"They're heading for the hotlands—where they'd never get. It's my meaning to take you back to your ship, and then find them and give them the sledge so's they'll ... so Nym will keep on living a while longer."
He moved to shift the controls and set the sledge again in motion. His state of mind was familiar enough to Calhoun—shock or despair so great that he could feel no other emotion. He would not react to argument. He could not weigh it. He'd made a despairing conclusion and he was lost to all thought beyond carrying it out. His intention was not simply a violent reaction to a single event, such as an elopement. He intended desperate means by which a complex situation could be kept from becoming a catastrophe to others. Three City had to be dealt with in this fashion, and One City in that, and it was requisite that he die, himself. Not only for his daughter but for his community. He had resolved to go to his death for good and sufficient reasons. To get his attention to anything else, he would have to be shocked into something other than despair.
Calhoun brought his hand out of its pocket. He held a blaster. He'd pocketed the weapon before he went to examine the cow. He'd had the power to stop his own abduction at any instant. But a medical man does not refuse a call for professional service.
Now he pointed the blaster to one side and pressed the stud. A half-acre of snow burst into steam. It bellowed upward and went writhing away in the peculiar blue-gold glow of this world at night.
"I don't want to be taken back to my ship," said Calhoun firmly. "I want to catch those runaways and do whatever's necessary so they won't die at all. The situation here has been thrown into my lap.
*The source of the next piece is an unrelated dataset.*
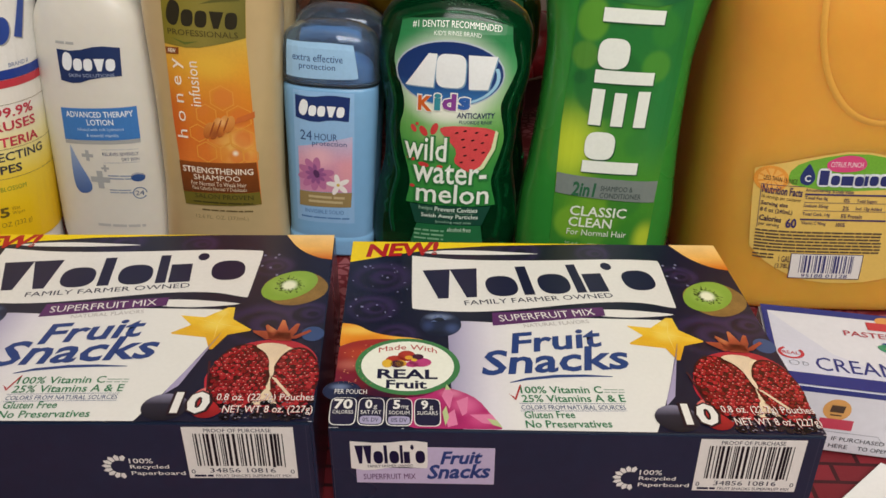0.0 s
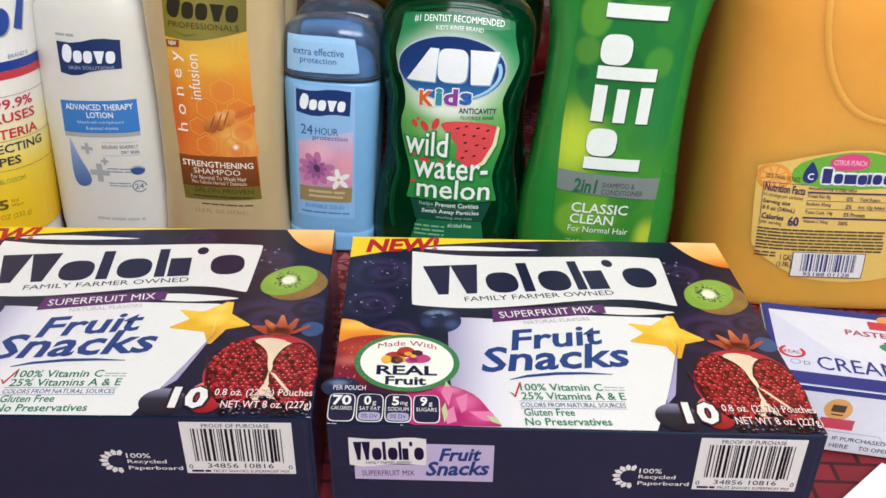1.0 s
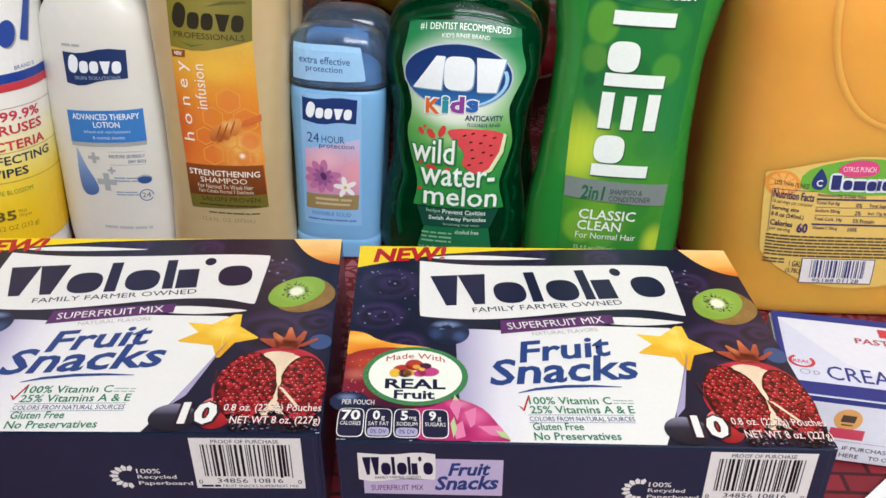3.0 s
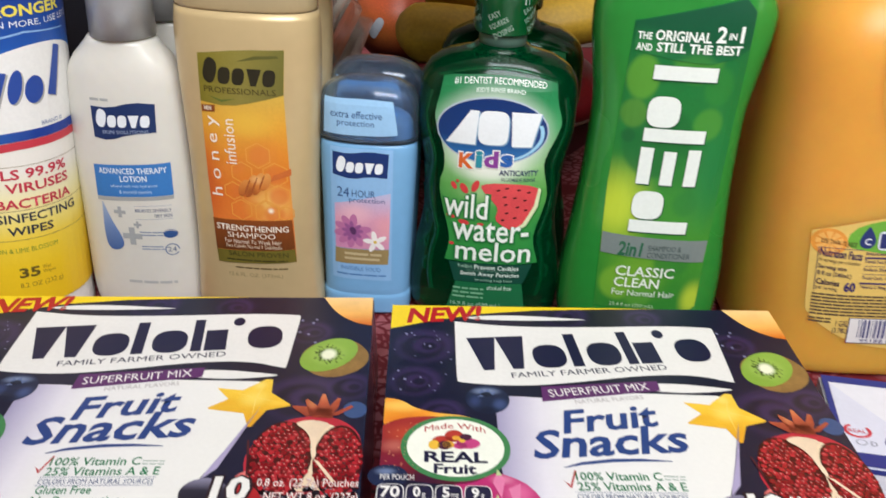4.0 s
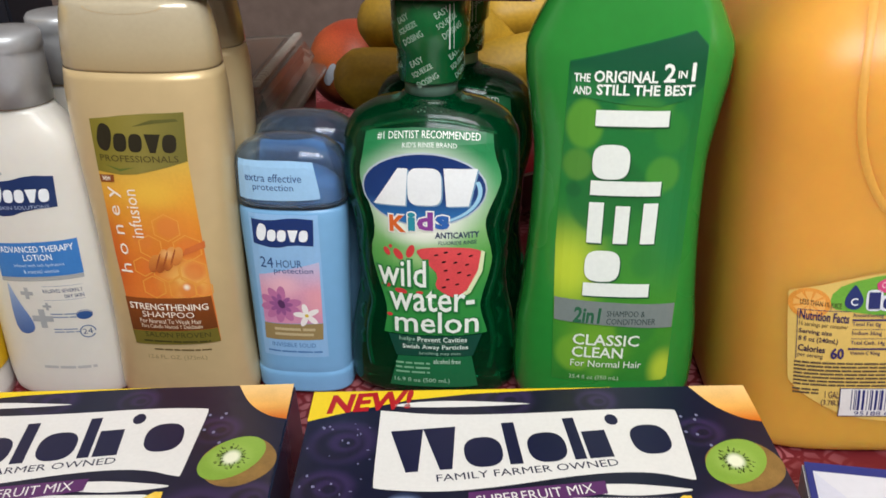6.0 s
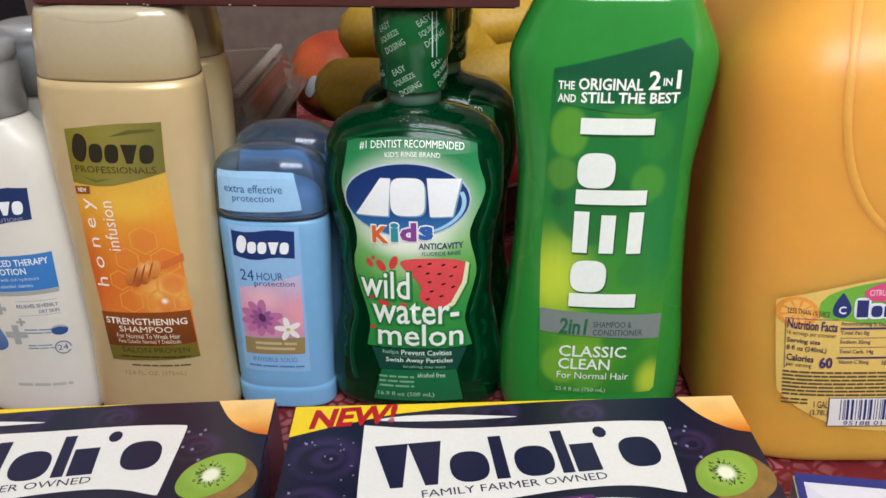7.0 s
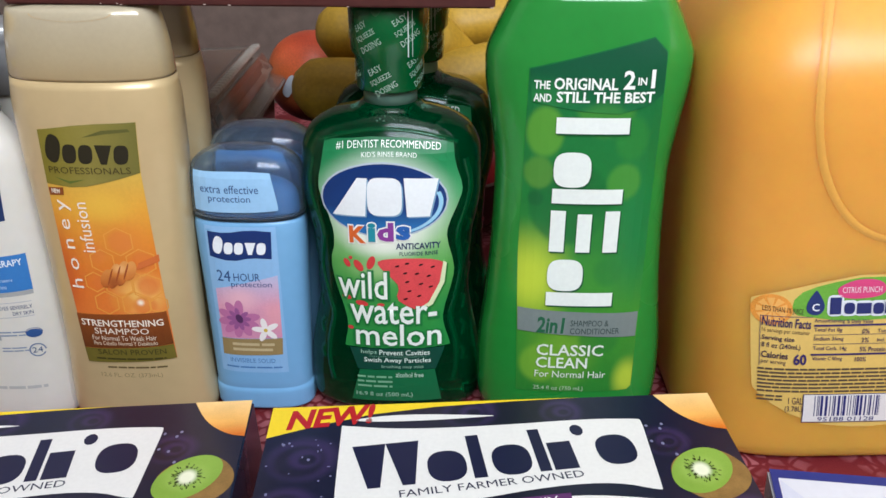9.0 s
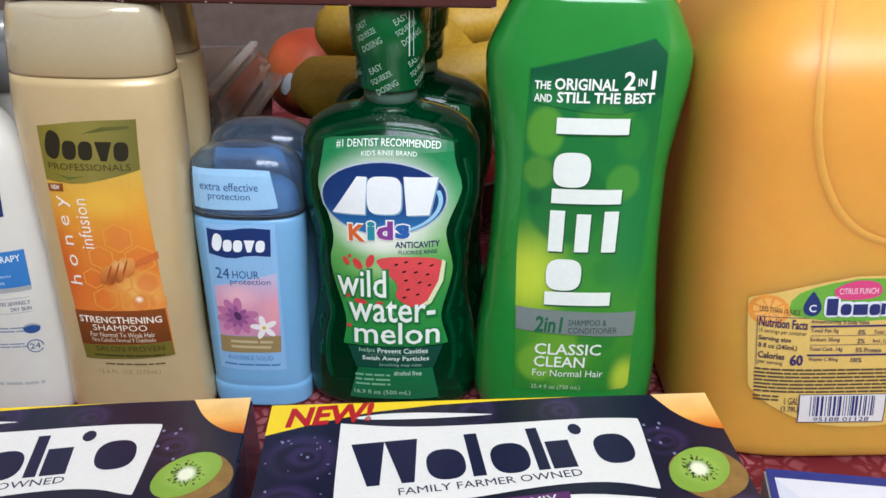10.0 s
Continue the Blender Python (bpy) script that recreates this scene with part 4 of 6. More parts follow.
def SK_JU(u, v, off):
    """The jug's label sits a little askew."""
    return SK_BODY(u - 0.0015 - 0.075 * max(0.0, v - 0.03), v, off)


SK_JU.curved = True
part("cap", turned([(0.0195, 0.2562), (0.0205, 0.257), (0.0205, 0.270), (0.019, 0.272), (0.01, 0.2723)]), mat("orange_cap", lin("d8641a"), rough=0.35, bump=0.0), jug, "", True)


# ---- cream cheese carton, paper ----
def flat_skin(z):
    def f(u, v, off):
        return Vector((u, v, z + off))
    f.curved = False
    return f


def side_skin(u, v, off):
    return Vector((u - 0.006, -0.067 - off, v))


side_skin.curved = False
cheese = thing("cream_cheese_box", pose(0.1697, 0.3655, 0, 0, 0, -8.7), "white cream cheese carton with blue borders lying flat", "cream cheese box")
part("carton", slab(0, -0.067, 0, 0.125, 0, 0.038, 0.0012), mat("white_carton", lin("dcdce6"), rough=0.4, var=0.04, scale=30, bump=0.02), cheese)
T = flat_skin(0.038)
BLUEB = "26307e"
patches("blue_border", [rect(0.0006, -0.0665, 0.0035, -0.0006), rect(0.0035, -0.006, 0.1244, -0.0006), rect(0.0035, -0.0665, 0.1244, -0.0575)], T, 0.0001, ink(BLUEB), cheese)
patch("lilac_wash", mm((4, -57), (60, -57), (30, -40), (14, -20), (4, -7)), T, 0.0001, ink("d2d3e4"), cheese)
words("CREAM CHEESE", 0.0205, -0.0545, 0.1005, -0.044, T, 0.0003, ink("2a337e"), cheese, rot=0, bold=0.01)
words("PASTEURIZED", 0.0385, -0.0225, 0.083, -0.018, T, 0.0003, ink("b0485a"), cheese, bold=0.01)
patches("red_badge", [rect(0.051, -0.0155, 0.071, -0.0085)], T, 0.0003, ink("c43a48"), cheese)
patches("orange_disc", [oval(0.061, -0.0065, 0.005, 0.004, 18)], T, 0.0002, ink("dd9a5a"), cheese)
patches("green_wave", [smooth_outline(mm((52, -28), (62, -26), (80, -29), (80, -38), (66, -40), (53, -33)), 2)], T, 0.0002, ink("2f8a6a"), cheese)
patches("gold_wave", [smooth_outline(mm((53, -31), (62, -30), (78, -33), (64, -34)), 2)], T, 0.0004, ink("cfae4a"), cheese)
patches("blue_wave", [smooth_outline(mm((52, -27), (62, -25), (80, -26), (66, -29)), 2)], T, 0.0004, ink("27408a"), cheese)
patches("red_swirl", [[(x, y) for x, y in q] for q in hoop(0.0102, -0.0425, 0.0062, 0.005, 0.0016, 120, 400, 14)], T, 0.0003, ink("c43a48"), cheese)
words("REAL", 0.0062, -0.0438, 0.0139, -0.0414, T, 0.0003, ink("c43a48"), cheese)
patches("ring_symbol", [[(x, y) for x, y in q] for q in hoop(0.0106, -0.0505, 0.0024, 0.002, 0.0004, 0, 360, 12)], T, 0.0003, ink("8a8c9c"), cheese)
words("D", 0.0144, -0.0522, 0.0172, -0.0492, T, 0.0003, ink("8a8c9c"), cheese)
Fs = side_skin
patches("blue_border", [rect(0.0066, 0.0345, 0.1304, 0.0374)], Fs, 0.0001, ink(BLUEB), cheese)
patches("orange_disc", [oval(0.0355, 0.0258, 0.0062, 0.0062, 20)], Fs, 0.0001, ink("dda25e"), cheese)
patches("cart_symbol", [rect(0.0325, 0.0245, 0.0385, 0.0285, 0.0004), rect(0.033, 0.0225, 0.038, 0.0232)], Fs, 0.0003, ink("4a3426"), cheese)
patches("red_badge", [mm((29, 14.5), (44, 14.5), (44, 20.5), (29, 20.5))], Fs, 0.0002, ink("c8425a"), cheese)
words("CREAM CHEESE", 0.058, 0.0165, 0.112, 0.0255, Fs, 0.0002, ink("2a337e"), cheese, bold=0.01)
words("IF PURCHASED", 0.0365, 0.0078, 0.06, 0.0102, Fs, 0.0002, ink("3a3c48"), cheese)
words("LIFT HERE", 0.028, 0.0034, 0.0445, 0.0058, Fs, 0.0002, ink("3a3c48"), cheese)
words("TO OPEN", 0.049, 0.0034, 0.063, 0.0058, Fs, 0.0002, ink("3a3c48"), cheese)
patches("tear_flap", [mm((20, 2), (20.3, 2), (22.3, 13), (22, 13)), mm((22, 12.7), (56, 12.7), (56, 13), (22, 13)), mm((56, 13), (59, 9), (59.3, 9), (56.3, 13))], Fs, 0.0002, ink("9a9caa"), cheese)

bm = bmesh.new()
pts = [(0.168, 0.248), (0.212, 0.2875), (0.30, 0.225), (0.25, 0.17)]
lo = [bm.verts.new((x, y, 0.0006)) for x, y in pts]
hi = [bm.verts.new((x, y, 0.0010)) for x, y in pts]
bm.faces.new(lo[::-1]), bm.faces.new(hi)
for i in range(4):
    bm.faces.new((lo[i], lo[(i + 1) % 4], hi[(i + 1) % 4], hi[i]))
tagged(part("paper_sheet", bm, mat("white_paper", lin("e6e4e2"), rough=0.7, var=0.04, bump=0.03), None, "plain white paper sheet lying on the tablecloth"), "", "paper")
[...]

It's a Med Service obligation to intervene in problems of public health, and there's surely a public-health problem here!"
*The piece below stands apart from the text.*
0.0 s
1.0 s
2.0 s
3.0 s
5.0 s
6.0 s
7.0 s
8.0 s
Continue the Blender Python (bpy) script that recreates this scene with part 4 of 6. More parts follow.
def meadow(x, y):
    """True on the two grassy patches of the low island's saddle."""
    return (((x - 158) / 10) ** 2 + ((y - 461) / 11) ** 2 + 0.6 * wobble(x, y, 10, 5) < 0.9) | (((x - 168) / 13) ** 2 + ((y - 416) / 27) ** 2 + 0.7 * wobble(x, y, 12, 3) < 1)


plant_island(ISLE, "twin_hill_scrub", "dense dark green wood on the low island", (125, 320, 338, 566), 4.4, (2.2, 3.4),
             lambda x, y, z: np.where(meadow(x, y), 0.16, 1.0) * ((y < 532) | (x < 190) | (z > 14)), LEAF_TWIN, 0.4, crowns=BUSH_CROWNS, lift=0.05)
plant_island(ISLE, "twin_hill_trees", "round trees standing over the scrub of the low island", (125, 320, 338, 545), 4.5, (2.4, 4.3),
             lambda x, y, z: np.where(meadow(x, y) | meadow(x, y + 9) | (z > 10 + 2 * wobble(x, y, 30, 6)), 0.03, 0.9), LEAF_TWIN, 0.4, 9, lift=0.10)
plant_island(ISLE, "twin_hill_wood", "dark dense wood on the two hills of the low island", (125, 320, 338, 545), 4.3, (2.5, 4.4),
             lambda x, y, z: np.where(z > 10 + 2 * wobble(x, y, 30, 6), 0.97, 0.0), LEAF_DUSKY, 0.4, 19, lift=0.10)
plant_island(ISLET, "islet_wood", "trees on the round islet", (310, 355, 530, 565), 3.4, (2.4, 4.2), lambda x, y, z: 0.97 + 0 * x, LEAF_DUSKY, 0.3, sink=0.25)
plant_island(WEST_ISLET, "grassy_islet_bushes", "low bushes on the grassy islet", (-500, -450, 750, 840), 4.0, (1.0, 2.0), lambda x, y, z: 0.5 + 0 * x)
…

Murgatroyd wriggled vigorously under Calhoun's parka. He'd heard the spitting of the blaster and the roaring of exploded steam. He was disturbed. The stocky man stared.
"What's that?" he demanded blankly. "You pick up—"
"We're going to pick up your daughter and the man she's with," Calhoun told him crossly. "There's an isolation syndrome and what looks like a Crusoe problem here! It's got to be dealt with! As a matter of public health!"
The stocky Hunt started at him. Calhoun's intentions were unimaginable to him. He floundered among incredible ideas.
"We medics," said Calhoun, "made it necessary for men to invent interplanetary travel because we kept people from dying and the population on old Earth got too large. Then we made interstellar travel necessary because we continued to keep people from dying and one solar system wasn't big enough. We're responsible for nine-tenths of civilization as it exists today, because we produced the conditions that make civilization necessary! And since on this planet civilization is going downhill and people are dying without necessity, I have the plain obligation to stop it! So let's go pick up your daughter Nym and this sweetheart of hers, and keep them from dying and get civilization on the upgrade again!"